First misreading: Block and Kitcher think we argue, erroneously, that “with respect to correlated traits in organisms—traits that come packaged together—there is no fact of the matter about which of the correlated traits causes increased reproductive success.” They then speculate that we are making “the very ambitious claim that whenever there are correlated traits there is no fact of the matter about which of the traits causes any effect.”

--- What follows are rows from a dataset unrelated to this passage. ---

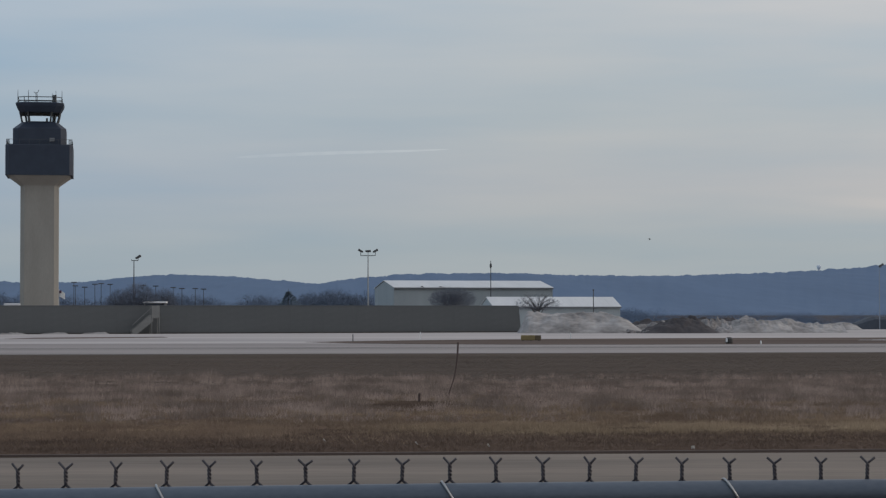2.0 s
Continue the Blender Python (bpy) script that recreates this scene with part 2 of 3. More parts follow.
M_tuft_rust = grass_material("rust_grass", [(0.15, 0.098, 0.067), (0.225, 0.153, 0.105), (0.34, 0.242, 0.167)], 0.15)
M_lip = mat("dark_turf_lip", (0.070, 0.050, 0.042), (0.120, 0.089, 0.076), 0.2, 0.97, 0.2, 0, 2.0, stretch_xyz=(0.3, 1, 1))
M_strip = mat("thin_brown_turf", (0.092, 0.072, 0.063), (0.165, 0.132, 0.116), 0.12, 0.97, 0.2, 0, 1.2, stretch_xyz=(0.15, 1, 1), contrast=0.12)
M_strip.node_tree.nodes["Principled BSDF"].inputs["Specular IOR Level"].default_value = 0.0


def ground_material():
    """Dead turf whose kind of growth changes with the distance from the service road."""
    m = mat("dead_turf", (0.085, 0.060, 0.047), (0.145, 0.106, 0.083), 0.35, 0.97, 0.6, 0, 5, stretch_xyz=(0.3, 1, 1))
    n, l = m.node_tree.nodes, m.node_tree.links
    b = n["Principled BSDF"]
    base = [x for x in n if x.bl_idname == "ShaderNodeValToRGB"][0]
    tc = [x for x in n if x.bl_idname == "ShaderNodeTexCoord"][0]
    s = n.new("ShaderNodeSeparateXYZ")
    l.new(tc.outputs["Object"], s.inputs[0])
    w = n.new("ShaderNodeTexNoise")
    w.inputs["Scale"].default_value, w.inputs["Detail"].default_value = 0.12, 5
    l.new(tc.outputs["Object"], w.inputs[0])
    wob = n.new("ShaderNodeMath")
    wob.operation = "MULTIPLY_ADD"
    wob.inputs[1].default_value = 9.0
    l.new(w.outputs[0], wob.inputs[0])
    l.new(s.outputs[1], wob.inputs[2])
    rng = n.new("ShaderNodeMapRange")
    rng.inputs["From Min"].default_value, rng.inputs["From Max"].default_value = 4.5, 124.5
    l.new(wob.outputs[0], rng.inputs["Value"])
    zone = n.new("ShaderNodeValToRGB")
    ramp_set(zone, [(0.0, (0.75, 0.64, 0.55)), (0.20, (0.72, 0.59, 0.50)), (0.285, (0.66, 0.53, 0.46)), (0.31, (1.02, 0.83, 0.62)), (0.34, (0.90, 0.73, 0.58)), (0.38, (0.76, 0.63, 0.56)),
                    (0.48, (0.84, 0.71, 0.66)), (0.56, (0.64, 0.60, 0.56)), (0.8, (0.60, 0.57, 0.53)), (1.0, (0.62, 0.59, 0.55))])
    l.new(rng.outputs[0], zone.inputs[0])
    mx = n.new("ShaderNodeMix")
    mx.data_type, mx.blend_type = "RGBA", "MULTIPLY"
    mx.inputs[0].default_value = 1
    l.new(base.outputs[0], mx.inputs[6])
    l.new(zone.outputs[0], mx.inputs[7])
    l.new(mx.outputs[2], b.inputs["Base Color"])
    return m


M_ground = ground_material()
for m_ in (M_ground, M_tuft_dark):
    m_.node_tree.nodes["Principled BSDF"].inputs["Specular IOR Level"].default_value = 0.15
thin(M_twig, 0.4)
thin(M_conifer, 0.3)
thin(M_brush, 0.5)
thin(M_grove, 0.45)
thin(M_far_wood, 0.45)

M_glass = bpy.data.materials.new("cab_glass")
M_glass.use_nodes = True
g = M_glass.node_tree.nodes["Principled BSDF"]
g.inputs["Roughness"].default_value, g.inputs["Transmission Weight"].default_value, g.inputs["IOR"].default_value = 0.02, 1.0, 1.1
g.inputs["Base Color"].default_value = (0.9, 0.94, 0.96, 1)

# emission stands in for the daylight caught by the trail
M_trail_glow = bpy.data.materials.new("vapour_trail")
M_trail_glow.use_nodes = True
tn, tl = M_trail_glow.node_tree.nodes, M_trail_glow.node_tree.links
tn.clear()
t_out, t_mix = tn.new("ShaderNodeOutputMaterial"), tn.new("ShaderNodeMixShader")
t_tr, t_em, t_co = tn.new("ShaderNodeBsdfTransparent"), tn.new("ShaderNodeEmission"), tn.new("ShaderNodeTexCoord")
t_em.inputs[0].default_value, t_em.inputs[1].default_value = (0.62, 0.66, 0.68, 1), 1.0
t_no = tn.new("ShaderNodeTexNoise")
t_no.inputs["Scale"].default_value = 0.02
t_mp = tn.new("ShaderNodeMapRange")
t_mp.inputs["From Min"].default_value, t_mp.inputs["From Max"].default_value = 0.3, 0.7
t_mp.inputs["To Min"].default_value, t_mp.inputs["To Max"].default_value = 0.12, 0.44
tl.new(t_co.outputs["Object"], t_no.inputs[0])
tl.new(t_no.outputs[0], t_mp.inputs["Value"])
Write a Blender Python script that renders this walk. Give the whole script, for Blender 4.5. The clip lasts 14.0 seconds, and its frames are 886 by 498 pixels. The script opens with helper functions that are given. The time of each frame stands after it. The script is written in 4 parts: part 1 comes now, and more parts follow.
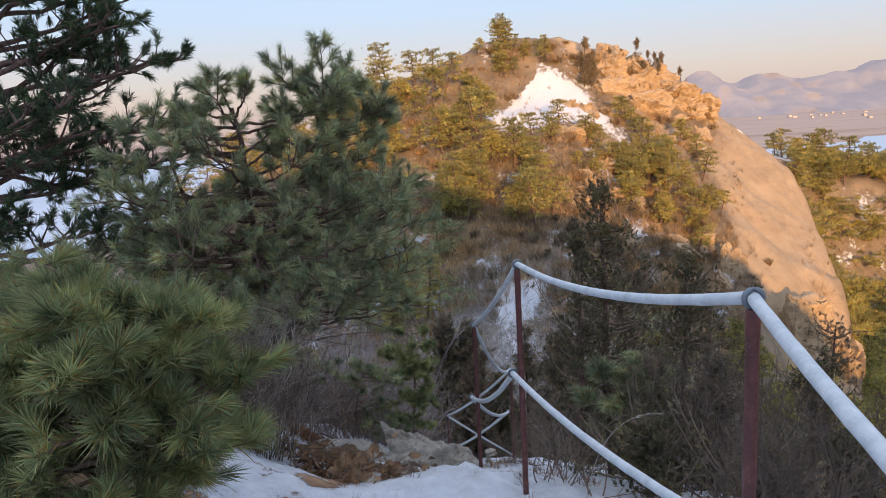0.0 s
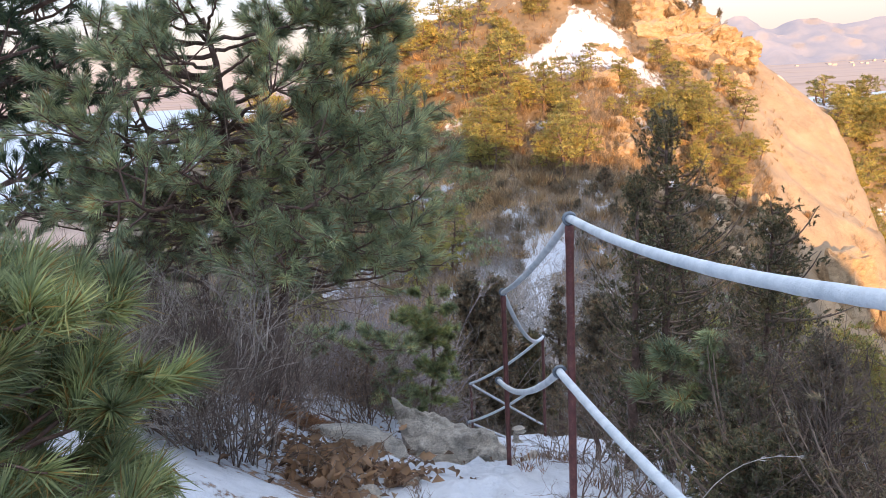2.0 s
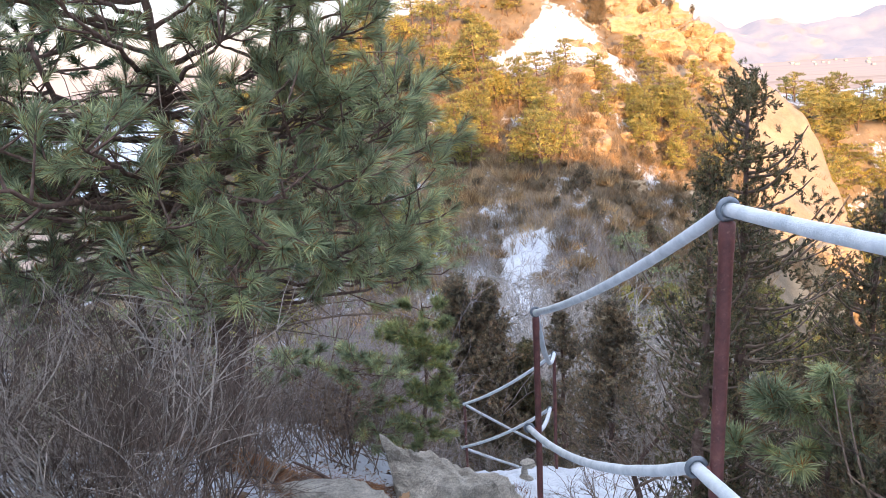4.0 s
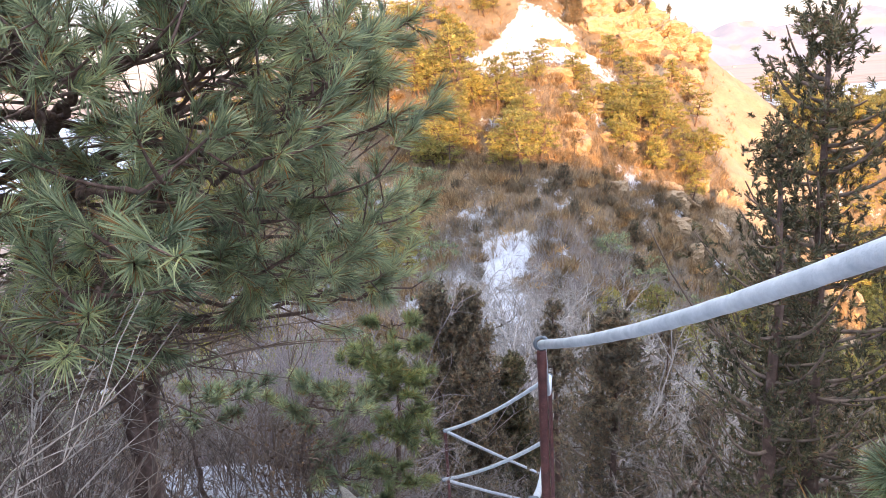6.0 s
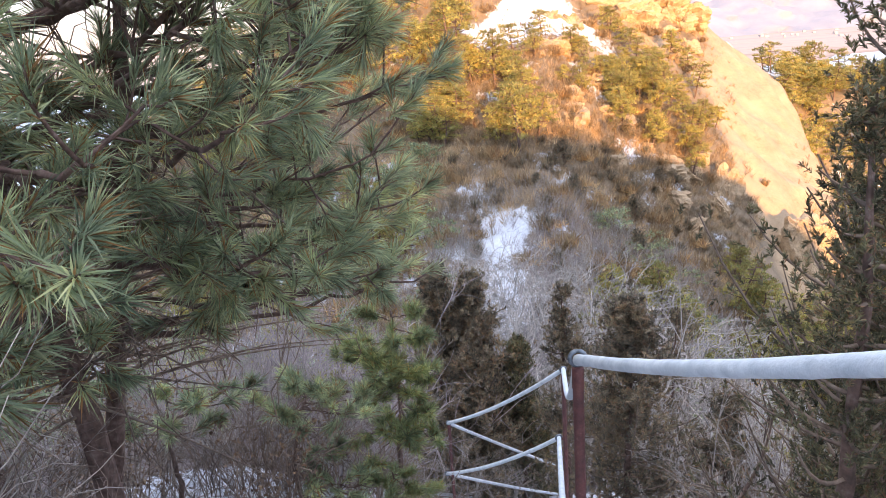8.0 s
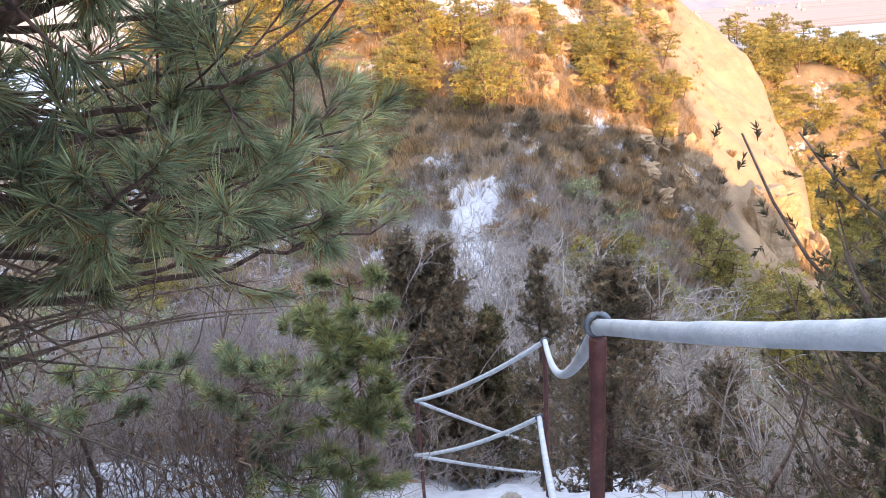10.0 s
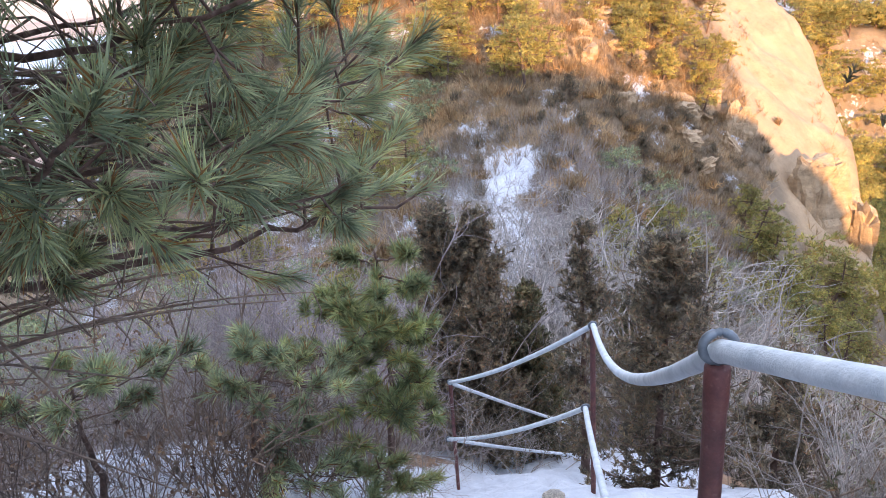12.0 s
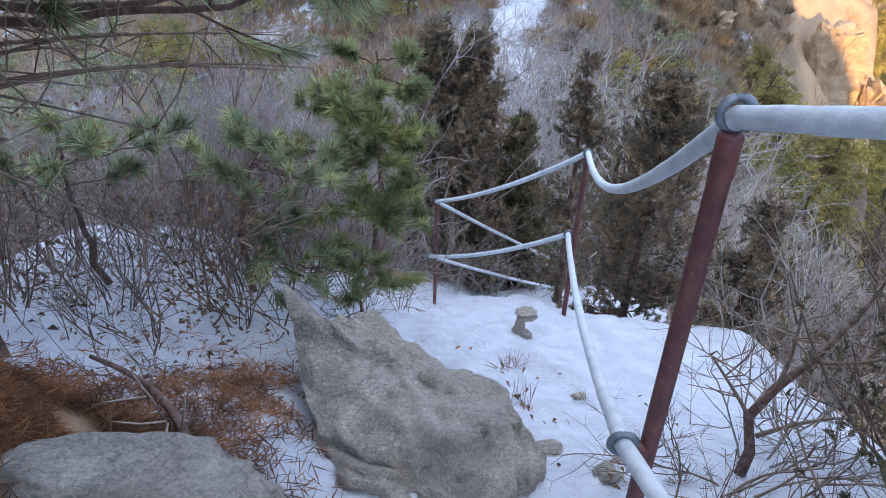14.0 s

But, of course, we don’t believe, still less endorse, either of these theses. In fact, we think both are preposterous. We therefore spent our whole seventh chapter discussing a number of ways in which the causal roles of confounded variables can be, and routinely are, successfully distinguished. There are many such, the most obvious of which is perhaps John Stuart Mill’s “method of differences.” In effect, you run an experiment in which one but not the other of the correlated variables is suppressed. If you still get the effect, then it must be the variable you didn’t suppress that’s doing the causing. (If you think it’s maybe the ice rather than the alcohol that makes you tipsy, try taking one or other out, drink what’s left, and see what happens). People, scientists very definitely included, do this sort of experiment all the time. And often it works fine; we report lots of cases in our book. All this is familiar from Philosophy 101; do Block and Kitcher really believe that, old and case-hardened as we are, we could have failed to notice this?